BJSS Helps University of Bath Track Room Occupancy with 90% Accuracy on AWS

The University of Bath has an ambitious data project to empower decision making by giving the right people the right data at the right time. It began exploring business use cases around data use in research, education, and space management using AWS. As part of the project, it wanted to collect solid, accurate data on exactly how many students attend lectures and seminars. It also wanted to gauge library and study space use. Better data would improve decisions about new buildings and enable better use of existing facilities. It could even provide a near real-time data source for students looking for quiet spaces in the library or elsewhere.

One issue with utilization of space was comparing timetable data with actual occupancy. Previously, this relied on static timetable data and manual observations of room use, coupled with data on the numbers of people entering a building. But these manual processes were time-consuming. Furthermore, the results were historical, revealing when and how a space had been used, not its current state. So the university investigated the use of different kinds of sensor data. The university had existing sensors in the form of break beam detectors at the entrance points of some teaching areas, along with data from Wi-Fi routers. It also looked at CO2 monitors. However, it didn’t know how reliable or accurate this data was and how usable it would be.

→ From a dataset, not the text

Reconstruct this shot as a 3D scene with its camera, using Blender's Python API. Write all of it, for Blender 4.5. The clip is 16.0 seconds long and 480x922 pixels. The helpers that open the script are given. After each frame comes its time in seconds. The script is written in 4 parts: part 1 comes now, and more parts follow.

The University of Bath chose to work with BJSS after a recommendation from AWS. “We really appreciate BJSS’s agility and flexibility,” says Gavin Edwards, chief data and technology officer at the University of Bath. “This was a blue-sky project without a clear roadmap—they really supported this strategy.”

Initial work compared Wi-Fi data with data from break beams placed at room doorways. When it added sensor data from other sources and real-world observations, the team realized that Wi-Fi data, with some cleaning and processing, could provide accurate results on its own. Errors could occur, for example, when students gathered outside a room or lecture theater at changeover time. The team also manually mapped the Wi-Fi coverage within the rooms to discover potential blind spots or crossover areas where devices might register on two routers. Although there was a margin of error of 10–15 percent, this is well within the parameters used in the higher education sector of quartiles of room occupancy—empty, 25 percent, 50 percent, 75 percent, or full.

The solution is easily scalable using a variety of AWS services. Data came in a variety of formats and had to be anonymized and ingested into Prometheus, an online time series database, before being sent to AWS using a virtual private network. The data is then ingested into AWS Fargate, which routes traffic into a three-step process. Raw data was first sent to an Amazon Simple Storage Service (Amazon S3) bucket labeled bronze. This data was then cleaned up using AWS Glue and Amazon Athena and moved into a silver bucket. Finally, after more AWS Glue and Amazon Athena processing and structuring, it was put into the gold bucket of curated and useful data.

The final stage of the solution shows the data, in near real-time, in a visual and easy-to-understand format for staff and students. Dashboards were built using Time Series Grafana, although many other platforms, including PowerBI, could have been used. The dashboards can display the data on a floorplan or as an animation showing percentage of occupancy for each room.